On top of these strong material commitments, James has utilized strong pro-worker rhetoric when asked about the Warrior Met strike, seeming to channel Bernie Sanders as he rails against “corporate greed.”

With seemingly no viable candidates on the Democratic side and so few options on the Republican side (as far as I can tell, James is the only gubernatorial candidate who even took the initiative to seek the UMWA endorsement in the first place), weary from a long fight with a company owned in large part by the largest private equity firm in the world, and having been left on the vine by a Democratic-controlled federal government that has provided no real support, it’s no surprise the miners are looking to shore up any support they can get from the political class. If James is offering that support, it makes sense to accept it.

It’s important to vet commitments like this, though. Labor has been burned more than once by false promises from politicians. During his 1980 campaign, presidential candidate Ronald Reagan made commitments to the Professional Air Traffic Controllers Organization (PATCO) to provide better equipment, ensure better working conditions, and hire more air traffic controllers, earning him their endorsement. In fact, PATCO was one of the few unions to endorse Reagan over his opponent, the Democratic incumbent Jimmy Carter. Less than a year after his inauguration, Reagan fired over 11,000 striking air traffic controllers and, with sensational cruelty, barred them from federal employment for life, thus sending a strong signal to bosses all over the country that it was open season on workers and the organized labor movement. 

During his 2007 campaign, presidential candidate Barack Obama promised to pass the Employee Free Choice Act, and labor supported him enthusiastically. “I’ve fought to pass the Employee Free Choice Act in the Senate,” Obama said in a 2008 speech to the Pennsylvania AFL-CIO. “And I will make it the law of the land when I’m president of the United States of America.” He did not make it the law of the land when he became president of the United States of America. Not only did he fail to do that, Obama failed to ever put on his walking shoes and support striking workers during his two terms as president; instead, he elevated school privatizers in the federal government and sat idly by as Scott Walker took a sledgehammer to public sector workers and the labor movement in Wisconsin. 

During his 2016 campaign, presidential candidate Donald Trump swayed many voters, especially within de-industrializing pockets of the country, with bold promises of spurring a manufacturing resurgence.
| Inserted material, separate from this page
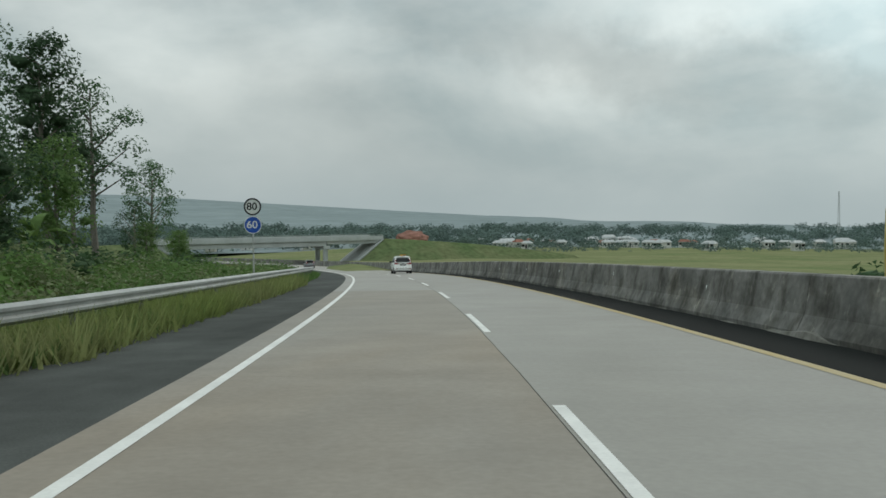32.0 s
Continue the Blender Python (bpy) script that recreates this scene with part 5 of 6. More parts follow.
def passenger_car(name, label, category, paint, L=4.19, W=1.66, H=1.69, hood=0.95, belt=0.98, wheel_r=0.31, rear_slope=0.3, base=2.655, group="", wedge=True):
    """A car with its tail at y = 0 and its nose at y = L."""
    g = thing(name, label, category, None, group)
    hw = W / 2
    k = H / 1.69
    part("body", (loft([
        ring_rect(0.10, L - 0.14, hw - 0.10, 0.22, 0.24), ring_rect(0.03, L - 0.05, hw - 0.02, 0.3, 0.36), ring_rect(0.0, L, hw, 0.34, 0.52),
        ring_rect(0.0, L - 0.02, hw, 0.34, 0.68), ring_rect(0.04, L - 0.16, hw - 0.01, 0.34, 0.82), ring_rect(0.05, L - 0.42, hw - 0.025, 0.3, 0.93 * (belt / 0.98)),
        ring_rect(0.06, L - hood, hw - 0.05, 0.22, belt)]), paint), g, "painted lower body")
    rs = rear_slope
    top = H - 0.03
    cab = [(belt - 0.02, 0.07, L - hood + 0.05, hw - 0.045, 0.24), (belt + 0.27 * k, 0.07 + rs * 0.35, L - hood - 0.3, hw - 0.085, 0.22), (top - 0.13, 0.07 + rs * 0.85, L - hood - 0.72, hw - 0.165, 0.2),
           (top - 0.03, 0.07 + rs + 0.02, L - hood - 0.86, hw - 0.21, 0.2), (top + 0.03, 0.3 + rs, L - hood - 1.15, hw - 0.32, 0.2)]
    part("cabin", (loft([ring_rect(y0, y1, w, r, z) for z, y0, y1, w, r in cab]), paint), g, "painted roof and pillars")

    def side_x(z):
        return float(np.interp(z, [c[0] for c in cab], [c[3] for c in cab]))

    def rear_y(z):
        return float(np.interp(z, [c[0] for c in cab], [c[1] for c in cab]))

    def front_y(z):
        return float(np.interp(z, [c[0] for c in cab], [c[2] for c in cab]))

    shell = [(0.68, 0.0, hw, 0.34), (0.82, 0.04, hw - 0.01, 0.34), (0.93 * (belt / 0.98), 0.05, hw - 0.025, 0.3), (belt, 0.06, hw - 0.05, 0.22)] + [(z, y, w, r) for z, y, _, w, r in cab[1:]]

    def corner(sgn, z, deg, push):
        """A point on the rounded rear corner: 0 degrees faces back, 90 to the side."""
        y, w, r = (float(np.interp(z, [c[0] for c in shell], [c[i] for c in shell])) for i in (1, 2, 3))
        a = radians(deg)
        return (sgn * (w - r + (r + push) * math.sin(a)), y + r - (r + push) * math.cos(a), z)

    zb, zt = belt + 0.06, top - 0.15
    for sgn in (-1, 1):
        edges = [(rear_y(zb) + 0.30, rear_y(zt) + 0.28), (L * 0.30, L * 0.31), (L * 0.47, L * 0.47), (front_y(zb) - 0.12, front_y(zt) - 0.1)]
        for (b0, t0), (b1, t1) in zip(edges, edges[1:]):
            rows = [[(sgn * (side_x(z) + 0.003), b0 + (t0 - b0) * f + 0.04, z), (sgn * (side_x(z) + 0.003), b1 + (t1 - b1) * f - 0.04, z)] for f, z in ((f, zb + (zt - zb) * f) for f in (0, 0.25, 0.5, 0.75, 1))]
            part("side_window", (sheet(rows, (sgn * 0.008, 0, 0)), M_GLASS), g, "dark tinted side glass")
        mid = part("mirror", (box(bmesh.new(), sgn * hw - 0.02, sgn * hw + 0.19 * sgn, L - hood - 0.36, L - hood - 0.2, belt + 0.03, belt + 0.2, 0.03) if sgn > 0 else
                              box(bmesh.new(), sgn * hw - 0.19, sgn * hw + 0.02, L - hood - 0.36, L - hood - 0.2, belt + 0.03, belt + 0.2, 0.03), M_TRIM), g, "black door mirror")
        for y in (L * 0.345, L * 0.555):
            part("door_handle", (box(bmesh.new(), sgn * hw - 0.015, sgn * hw + 0.015, y, y + 0.17, 0.83, 0.87, 0.008), M_CHROME), g, "chrome door handle")
        for y in (L * 0.30, L * 0.47, L * 0.69):
            part("door_seam", (box(bmesh.new(), sgn * (hw - 0.004) - 0.005, sgn * (hw - 0.004) + 0.005, y - 0.006, y + 0.006, 0.34, 0.9), M_TRIM), g)
        part("side_moulding", (box(bmesh.new(), sgn * hw - 0.012, sgn * hw + 0.012, L * 0.31, L * 0.68, 0.5, 0.58, 0.006), paint), g)
        y0 = (L - base) * 0.46
        for y in (y0, y0 + base):
            bm = bmesh.new()
            rod(bm, (sgn * (hw - 0.16), y, wheel_r), (sgn * (hw + 0.006), y, wheel_r), wheel_r + 0.055, sides=28)
            part("wheel_arch", (bm, M_TRIM), g, "dark wheel arch")
            wheel(g, sgn * (hw + 0.012), y, wheel_r)
        # tail lights wrap the corner
        if wedge:
            def strip_of(zs, a0, a1, push):
                return [[corner(sgn, z, p + (q - p) * f, push) for f in (0, 0.25, 0.5, 0.75, 1)] for z, p, q in zip(zs, a0, a1)]
            part("tail_light", (sheet(strip_of((0.86, 0.93, 0.98, 1.08, 1.18, 1.25, 1.3), (4, 4, 6, 14, 20, 28, 36), (62, 66, 68, 64, 60, 56, 48), 0.006), (sgn * 0.008, -0.008, 0)), M_TAIL), g, "red tail light")
            part("reverse_light", (sheet(strip_of((1.01, 1.08, 1.15), (14, 20, 26), (42, 48, 48), 0.02), (sgn * 0.006, -0.006, 0)), M_LAMP), g, "clear lamp")
            part("tail_light", (panel([(sgn * (hw - 0.25), -0.001, 0.865), (sgn * 0.38, 0.0, 0.885), (sgn * 0.31, 0.004, 0.945), (sgn * (hw - 0.25), 0.02, 0.985)], (0, -0.02, 0)), M_TAIL), g, "red wedge across the tailgate")
        else:
            part("tail_light", (box(bmesh.new(), sgn * (hw - 0.11) - 0.09, sgn * (hw - 0.11) + 0.09, -0.012, 0.2, 0.92, 1.18, 0.03), M_TAIL), g, "red tail light")
            part("reverse_light", (box(bmesh.new(), sgn * (hw - 0.1) - 0.036, sgn * (hw - 0.1) + 0.036, -0.024, 0.05, 1.14, 1.26, 0.01), M_LAMP), g, "clear lamp")
        part("rear_reflector", (box(bmesh.new(), sgn * (hw - 0.2) - 0.11, sgn * (hw - 0.2) + 0.11, -0.012, 0.03, 0.43, 0.47), M_TAIL), g)
        part("head_lamp", (box(bmesh.new(), sgn * (hw - 0.2) - 0.16, sgn * (hw - 0.2) + 0.16, L - 0.2, L - 0.03, 0.66, 0.82, 0.04), M_LAMP), g, "clear head lamp")
    zr0, zr1 = belt + 0.08, top - 0.14
    def across(z0, z1, w0, w1, yz, push):
        return [[(x * (w0 + (w1 - w0) * f), yz(z0 + (z1 - z0) * f) + push, z0 + (z1 - z0) * f) for x in (-1, 1)] for f in (0, 0.2, 0.4, 0.6, 0.8, 1)]

    glass_rows = [[corner(sgn, zr0 + (zr1 - zr0) * f, a, 0.004) for sgn, a in ((-1, 30), (-1, 18), (-1, 6), (1, 6), (1, 18), (1, 30))] for f in (0, 0.2, 0.4, 0.6, 0.8, 1)]
    part("rear_window", (sheet(glass_rows, (0, -0.01, 0)), M_GLASS), g, "dark rear window")
    zw = belt + 0.04
    part("windscreen", (sheet(across(zw, zt + 0.03, hw - 0.13, hw - 0.26, front_y, 0.012), (0, 0.01, 0)), M_GLASS), g, "dark windscreen")
    part("spoiler", (box(bmesh.new(), -(hw - 0.24), hw - 0.24, rs * 0.7, rs + 0.3, top - 0.06, top - 0.015, 0.02), paint), g, "roof spoiler")
    part("brake_light", (box(bmesh.new(), -0.13, 0.13, rs * 0.7 - 0.01, rs * 0.7 + 0.02, top - 0.055, top - 0.03), M_TAIL), g, "high brake light")
    if wedge:
        part("chrome_strip", (box(bmesh.new(), -0.42, 0.42, -0.018, 0.01, 0.92, 0.945, 0.006), M_CHROME), g, "chrome tailgate strip")
    else:
        part("chrome_strip", (box(bmesh.new(), -(hw - 0.2), hw - 0.2, -0.02, 0.01, 0.98, 1.05, 0.01), M_CHROME), g, "wide chrome tailgate strip")
        part("skid_plate", (box(bmesh.new(), -(hw - 0.3), hw - 0.3, -0.015, 0.05, 0.36, 0.42, 0.01), M_CHROME), g, "silver lower bumper trim")
    pl = part("number_plate", (box(bmesh.new(), -0.265, 0.265, -0.024, 0.0, 0.745, 0.895, 0.004), M_SIGN_BLACK), g, "dark number plate")
    bars([-0.17, -0.12, -0.05, -0.01, 0.03, 0.07, 0.14, 0.18], 0.028, 0.075, -0.025, 0.82, M_SIGN_WHITE, pl)
    part("bumper_lip", (box(bmesh.new(), -(hw - 0.2), hw - 0.2, 0.012, 0.14, 0.19, 0.275, 0.02), M_TRIM), g, "black lower bumper")
    part("exhaust", (rod(bmesh.new(), (-0.42, -0.03, 0.235), (-0.42, 0.2, 0.25), 0.028, sides=10), M_CHROME), g, "steel exhaust tip")
    part("tailgate_seam", (box(bmesh.new(), -(hw - 0.24), hw - 0.24, -0.006, 0.02, 0.475, 0.495, 0.004), M_TRIM), g, "dark strip below the tailgate")
    part("rear_wiper", (rod(bmesh.new(), (0, rear_y(zr0) - 0.025, zr0 + 0.01), (0.26, rear_y(zr0 + 0.05) - 0.025, zr0 + 0.07), 0.012, sides=6), M_TRIM), g, "rear wiper")
    bm = bmesh.new()
    box(bm, -0.06, 0.06, -0.012, 0.01, 0.95, 0.99, 0.008)
    part("badge", (bm, M_CHROME), g, "plain chrome badge")
    part("underside", (box(bmesh.new(), -(hw - 0.14), hw - 0.14, 0.15, L - 0.15, 0.16, 0.3), M_TRIM), g, "dark underbody")
    return g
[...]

Along with the Carrier furnace plant in Indianapolis, Trump’s campaign promise to revive US manufacturing focused attention on the famous GM plant in Lordstown, Ohio, where he infamously told a crowd of autoworkers “don’t sell your house” because the jobs were “all coming back.” The jobs didn’t come back. Instead, just one decade after getting bailed out by the taxpayers to the tune of $49.5 billion, GM announced near-record profits and pushed forward with a “restructuring plan” that involved eliminating 14,000 jobs and closing or idling a number of manufacturing plants in the US, including Lordstown. 

So how can we, as workers, vet commitments like this? Because Tim James has been rejected by the voters of Alabama in his past election runs, he has no record in public office that we can point to. Of course, we can look to what he is saying on the campaign trail, but for the reasons outlined above this feels insufficient.
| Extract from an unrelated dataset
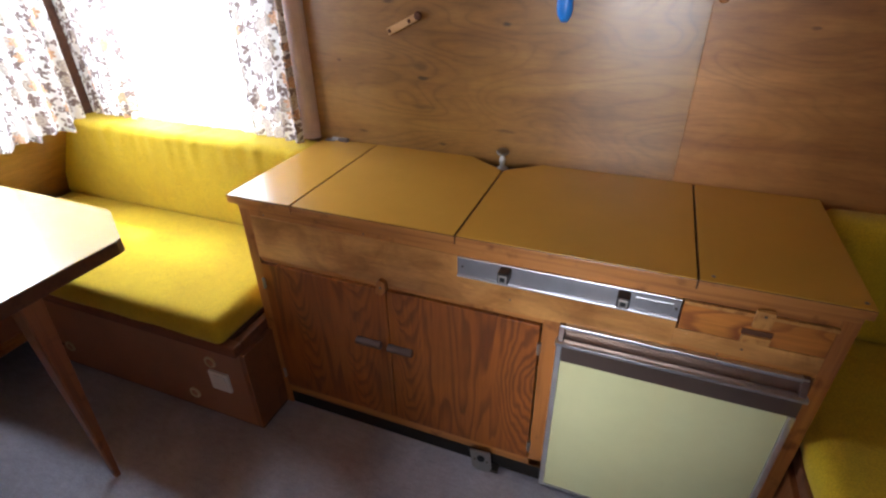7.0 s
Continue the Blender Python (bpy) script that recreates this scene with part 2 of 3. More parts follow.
def flower_layer(nt, uv, scale, petals, size, keep, offset, cut=0.55):
    """One scatter of petalled blossoms: mask, centre mask and a random value per blossom."""
    mp = nt.nodes.new("ShaderNodeMapping")
    mp.inputs["Scale"].default_value = (scale, scale, 1)
    mp.inputs["Location"].default_value = (offset, offset * 0.7, 0)
    nt.links.new(uv, mp.inputs["Vector"])
    vor = node(nt, "ShaderNodeTexVoronoi", Scale=1.0, Randomness=0.75)
    vor.voronoi_dimensions = '2D'
    nt.links.new(mp.outputs[0], vor.inputs["Vector"])
    sub = nt.nodes.new("ShaderNodeVectorMath")
    sub.operation = 'SUBTRACT'
    nt.links.new(mp.outputs[0], sub.inputs[0])
    nt.links.new(vor.outputs["Position"], sub.inputs[1])
    sep = nt.nodes.new("ShaderNodeSeparateXYZ")
    nt.links.new(sub.outputs[0], sep.inputs[0])
    cs = nt.nodes.new("ShaderNodeSeparateColor")
    nt.links.new(vor.outputs["Color"], cs.inputs[0])
    ang = math_node(nt, 'ARCTAN2', sep.outputs[1], sep.outputs[0])
    ang = math_node(nt, 'ADD', ang, math_node(nt, 'MULTIPLY', cs.outputs[1], 6.0))
    lobes = math_node(nt, 'ABSOLUTE', math_node(nt, 'SINE', math_node(nt, 'MULTIPLY', ang, petals / 2)))
    edge = math_node(nt, 'MULTIPLY', math_node(nt, 'ADD', math_node(nt, 'MULTIPLY', lobes, cut), 1.0 - cut), size)
    dist = vor.outputs["Distance"]
    mask = math_node(nt, 'MULTIPLY', math_node(nt, 'LESS_THAN', dist, edge), math_node(nt, 'LESS_THAN', cs.outputs[0], keep))
    rel = math_node(nt, 'DIVIDE', dist, size)
    return mask, rel, cs.outputs[2]


def floral_material():
    """Cream cotton printed with brown, grey and orange flowers and leaves."""
    m = bpy.data.materials.new("floral_cotton")
    m.use_nodes = True
    nt = m.node_tree
    p = nt.nodes["Principled BSDF"]
    p.inputs["Roughness"].default_value = 0.9
    uv = nt.nodes.new("ShaderNodeTexCoord").outputs["UV"]
    warp = nt.nodes.new("ShaderNodeTexNoise")
    warp.inputs["Scale"].default_value = 45.0
    nt.links.new(uv, warp.inputs["Vector"])
    sc = nt.nodes.new("ShaderNodeVectorMath")
    sc.operation = 'SCALE'
    sc.inputs["Scale"].default_value = 0.012
    nt.links.new(warp.outputs["Color"], sc.inputs[0])
    add = nt.nodes.new("ShaderNodeVectorMath")
    nt.links.new(uv, add.inputs[0])
    nt.links.new(sc.outputs[0], add.inputs[1])
    w = add.outputs[0]
    col = (0.94, 0.915, 0.885)
    for scale, petals, size, keep, off, cut, stops in (
            (27, 4, 0.48, 0.46, 3.1, 0.70, [(0.0, (0.15, 0.10, 0.09)), (0.8, (0.30, 0.23, 0.21)), (1.0, (0.17, 0.11, 0.10))]),
            (41, 3, 0.50, 0.34, 8.7, 0.65, [(0.0, (0.17, 0.115, 0.10)), (1.0, (0.34, 0.27, 0.24))]),
            (70, 2, 0.50, 0.30, 12.9, 0.60, [(0.0, (0.22, 0.16, 0.14)), (1.0, (0.40, 0.32, 0.28))]),
            (13, 7, 0.33, 0.62, 1.7, 0.30, [(0.0, (0.22, 0.16, 0.13)), (0.2, (0.66, 0.59, 0.51)), (0.7, (0.54, 0.47, 0.40)), (1.0, (0.24, 0.18, 0.15))]),
            (16, 6, 0.34, 0.26, 5.3, 0.50, [(0.0, (0.44, 0.20, 0.09)), (0.4, (0.80, 0.52, 0.34)), (1.0, (0.52, 0.28, 0.15))])):
        mask, rel, rnd = flower_layer(nt, w, scale, petals, size, keep, off, cut)
        tone = math_node(nt, 'FRACT', math_node(nt, 'MULTIPLY', rel, 2.6))
        paint = ramp(nt, math_node(nt, 'ADD', math_node(nt, 'MULTIPLY', tone, 0.8), math_node(nt, 'MULTIPLY', rnd, 0.2)), stops)
        col = mix(nt, mask, col, paint)
    nt.links.new(col, p.inputs["Base Color"])
    tr = nt.nodes.new("ShaderNodeBsdfTranslucent")
    nt.links.new(col, tr.inputs["Color"])
    mx = nt.nodes.new("ShaderNodeMixShader")
    mx.inputs[0].default_value = 0.08
    nt.links.new(p.outputs[0], mx.inputs[1])
    nt.links.new(tr.outputs[0], mx.inputs[2])
    nt.links.new(mx.outputs[0], nt.nodes["Material Output"].inputs[0])
    return m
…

Tim James may not have a political track record that we can thoroughly examine, but people around him do—specifically, his father, Fob James, who was governor from 1979 to 1983 and again from 1995 to 1999.

Let’s not be coy. This is the primary connection that has gotten Tim James all that he has: his businesses, his nonprofits, and his current position as a potentially viable candidate for governor. Had his father not been governor, we would not know who Tim James is.

So what does Fob James’s record look like when it comes to labor? Well… not good.

In 1980 we can see a situation with almost eerie similarities to the current strike by the 1,000 coal miners in Brookwood. Champion Paper, based in the North, had a plant in Courtland, Alabama, that employed hundreds of union workers. With inflation at 13.5% that year, workers were determined to get raises to match. After an insulting offer from the company that came in at more than 5% below inflation, the workers went on strike. They had injunctions placed on them too, limiting the number of strikers who could be on the picket line to 2. Management refused to budge and refused to bargain with the union.

Instead of siding with Alabama workers, Fob James chose to side with Yankee bosses, much like Kay Ivey today. He did nothing about the injunctions, made no statements in support of the striking paper workers, and utilized state troopers to an even greater degree than Ivey has— sending in over 100 troopers and a helicopter to break up a mass picket. Dozens of striking workers were arrested.

Ultimately, the use of state violence combined with the corporation’s greed made the workers feel that they could not win this battle, and they voted to accept the terms they originally walked out over.

Educators received similar treatment from Gov. Fob James. In 1979, almost 600 teachers and over 100 support staff in Walker County went on strike, shutting down 27 schools for nearly a month. The country saw a wave of teacher strikes that year, and in some of those states governors stepped in with discretionary funds and the influence of their office to reopen schools. James declined and, instead, simply sent in the state troopers. This was just one flashpoint in a series of battles between Fob James and the education community, particularly the Alabama Education Association, with educators threatening a statewide walkout in 1980 in response to Fob’s school budget schemes. 

Of course, Tim James is not Fob James. But it is likely that the same types of people (if not literally the same people) who advised former Gov. Fob James would be advising a Gov. Tim James. That isn’t a wild assumption. Because of this, the people of Alabama, and especially the coal miners who have stuck their neck out for him, deserve to know Tim James’s thoughts on his family’s political track record when it comes to (not) supporting workers when they needed it most. Does he condemn his father’s actions? Will he commit to blacklisting staffers who were involved in those decisions when his father was governor? Will he commit to taking a different approach to labor relations than his father?

Because of the strong commitments and pro-worker rhetoric Tim James expressed on The Valley Labor Report and in his speech at a UMWA District 20 union hall, one would think this would be an easy statement to give. However, after nearly a month of requesting comments, he has refused to address this issue. For anyone hoping James means what he says, and that he isn’t just another lying politician trying to win union volunteers and PAC money, this should be cause for worry.